Lollapalooza's roaming caravan gave local bands a chance to perform on big stages, sparking fresh scenes in cities across North America. Lilith Fair turned the power back toward women, helping stars such as Missy Elliott, Erykah Badu, Nelly Furtado, and the Dixie Chicks break through to huge careers. MTV, which is still at peak influence, beamed festival fashion and rebel anthems into living rooms, making scruffy boots and vintage tees as iconic as any chart‑topping single.
Rock music's mix of art, style, and message became normal for pop culture. Fans didn't just go for the music; they went for the whole vibe. This shift altered how labels promoted acts and packed tours. Bands learned that visuals, causes, and fan‑driven scenes could be as vital as riffs.
The Legacy of ‘90s Rock Festivals in Today's Music Landscape
Fast forward to today, and you can see Lollapalooza's roots in Coachella, Bonnaroo, and Glastonbury. Festivals once locked into one style now span every genre. Multi‑stage, multi‑day events are the rule and not the exception.
Lollapalooza itself moved to Grant Park in Chicago in 2005 and never looked back. Today, this summer festival draws upwards of 500,000 fans over four days. Its global brand now holds editions in South America, Europe, and Asia, bringing in nearly $500 million to Chicago alone in recent years. Although Lilith Fair has not returned full time, its push for gender balance still echoes. Today, promoters are under pressure to do better.
Streaming has also changed the game. Artists can find fans online before they ever perform on stage.
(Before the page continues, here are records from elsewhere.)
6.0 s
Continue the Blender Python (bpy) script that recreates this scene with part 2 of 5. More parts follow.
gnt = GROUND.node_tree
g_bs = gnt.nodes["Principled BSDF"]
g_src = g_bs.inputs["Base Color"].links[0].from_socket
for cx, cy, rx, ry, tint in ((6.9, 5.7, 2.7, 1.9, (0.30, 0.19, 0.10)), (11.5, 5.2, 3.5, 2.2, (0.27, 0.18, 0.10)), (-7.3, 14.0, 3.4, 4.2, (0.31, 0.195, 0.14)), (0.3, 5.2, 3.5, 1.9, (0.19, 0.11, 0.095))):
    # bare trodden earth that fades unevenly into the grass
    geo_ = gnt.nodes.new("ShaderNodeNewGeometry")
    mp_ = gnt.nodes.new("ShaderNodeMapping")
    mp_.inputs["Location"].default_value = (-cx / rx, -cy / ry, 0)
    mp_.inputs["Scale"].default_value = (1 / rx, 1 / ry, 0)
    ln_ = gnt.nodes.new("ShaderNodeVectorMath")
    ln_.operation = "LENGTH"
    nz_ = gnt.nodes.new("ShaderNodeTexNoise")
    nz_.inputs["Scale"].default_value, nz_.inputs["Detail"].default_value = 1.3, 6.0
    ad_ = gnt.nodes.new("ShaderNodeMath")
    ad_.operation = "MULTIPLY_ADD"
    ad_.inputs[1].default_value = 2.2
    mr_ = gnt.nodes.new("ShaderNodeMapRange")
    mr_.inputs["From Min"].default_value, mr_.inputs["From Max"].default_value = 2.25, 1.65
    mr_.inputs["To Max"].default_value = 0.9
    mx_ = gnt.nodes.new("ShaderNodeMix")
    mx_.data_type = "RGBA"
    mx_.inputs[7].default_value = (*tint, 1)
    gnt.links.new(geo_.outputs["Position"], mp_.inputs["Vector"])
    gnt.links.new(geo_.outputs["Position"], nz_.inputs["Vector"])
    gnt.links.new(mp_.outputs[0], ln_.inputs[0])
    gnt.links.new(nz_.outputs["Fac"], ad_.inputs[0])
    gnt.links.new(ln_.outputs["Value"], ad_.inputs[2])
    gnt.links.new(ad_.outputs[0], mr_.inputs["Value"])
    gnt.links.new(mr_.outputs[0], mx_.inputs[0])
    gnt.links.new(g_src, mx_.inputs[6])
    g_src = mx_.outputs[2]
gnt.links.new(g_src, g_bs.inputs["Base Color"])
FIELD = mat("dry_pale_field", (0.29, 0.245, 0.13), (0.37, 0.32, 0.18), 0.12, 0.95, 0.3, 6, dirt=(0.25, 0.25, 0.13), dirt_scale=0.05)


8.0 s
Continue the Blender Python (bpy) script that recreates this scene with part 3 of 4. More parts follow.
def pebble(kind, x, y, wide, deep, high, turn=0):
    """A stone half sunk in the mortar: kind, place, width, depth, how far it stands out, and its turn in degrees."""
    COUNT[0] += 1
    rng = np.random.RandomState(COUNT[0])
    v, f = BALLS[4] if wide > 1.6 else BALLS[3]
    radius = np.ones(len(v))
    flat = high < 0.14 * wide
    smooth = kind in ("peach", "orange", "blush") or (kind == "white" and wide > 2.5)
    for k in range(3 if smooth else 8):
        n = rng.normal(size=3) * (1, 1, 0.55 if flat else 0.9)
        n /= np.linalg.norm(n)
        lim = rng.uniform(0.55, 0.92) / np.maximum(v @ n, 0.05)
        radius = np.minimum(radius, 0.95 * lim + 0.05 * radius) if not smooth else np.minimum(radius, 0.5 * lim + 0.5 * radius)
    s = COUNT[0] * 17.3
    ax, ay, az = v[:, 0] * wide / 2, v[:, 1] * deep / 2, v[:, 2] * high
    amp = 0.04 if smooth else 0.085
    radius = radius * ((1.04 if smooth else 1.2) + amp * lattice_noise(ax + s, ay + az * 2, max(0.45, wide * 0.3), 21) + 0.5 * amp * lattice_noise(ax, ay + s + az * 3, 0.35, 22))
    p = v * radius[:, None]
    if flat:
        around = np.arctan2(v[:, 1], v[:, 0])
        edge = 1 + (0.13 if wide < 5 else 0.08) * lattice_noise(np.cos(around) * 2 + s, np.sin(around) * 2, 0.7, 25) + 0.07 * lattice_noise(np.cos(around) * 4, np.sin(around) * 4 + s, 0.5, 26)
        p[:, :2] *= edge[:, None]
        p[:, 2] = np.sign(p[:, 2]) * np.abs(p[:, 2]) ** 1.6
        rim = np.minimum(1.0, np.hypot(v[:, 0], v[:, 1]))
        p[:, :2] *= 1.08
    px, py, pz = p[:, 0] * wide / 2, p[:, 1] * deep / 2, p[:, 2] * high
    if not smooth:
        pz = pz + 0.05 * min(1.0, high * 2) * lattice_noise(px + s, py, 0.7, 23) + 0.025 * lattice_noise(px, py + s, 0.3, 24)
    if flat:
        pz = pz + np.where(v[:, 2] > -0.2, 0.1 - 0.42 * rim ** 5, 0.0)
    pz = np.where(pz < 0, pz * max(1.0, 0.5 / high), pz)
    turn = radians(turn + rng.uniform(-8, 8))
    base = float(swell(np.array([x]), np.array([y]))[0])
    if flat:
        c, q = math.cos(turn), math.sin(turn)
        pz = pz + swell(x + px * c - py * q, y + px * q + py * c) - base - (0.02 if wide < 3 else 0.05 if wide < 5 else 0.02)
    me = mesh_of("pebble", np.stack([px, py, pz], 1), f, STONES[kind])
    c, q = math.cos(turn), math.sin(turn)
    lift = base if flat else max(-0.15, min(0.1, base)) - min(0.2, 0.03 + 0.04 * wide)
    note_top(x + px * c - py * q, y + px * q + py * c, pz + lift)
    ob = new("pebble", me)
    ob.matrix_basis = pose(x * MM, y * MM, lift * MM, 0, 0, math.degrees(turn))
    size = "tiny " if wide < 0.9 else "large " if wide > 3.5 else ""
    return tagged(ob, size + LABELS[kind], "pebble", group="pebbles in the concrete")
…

Platforms went from small playlists to hundreds of millions of paid subscribers in a few years, meaning new acts can blossom between playlists and gigs. Festivals now serve as discovery hubs for these rising stars.
The Enduring Influence of ‘90s Rock Festivals
Lollapalooza and Lilith Fair did more than just host bands; they invited fans into living, breathing art fairs where music, fashion, and causes mixed freely. They proved that touring festivals could be grand adventures, that women‑led lineups could fill arenas, and that a stage could carry a message as loud as any guitar solo. Today's multi‑genre, multi‑day spectacles owe them a great debt.
As we look ahead, festivals face new challenges, such as balancing gender in lineups, keeping tickets affordable, and holding fast to social causes in a noisy world. Yet, the seeds planted by those ‘90s pioneers still bear fruit. In the years to come, festivals will evolve again, but, at their core, they will still echo the vision of those first pioneering caravans — turning music into a shared, vibrant culture that shapes how we live and connect.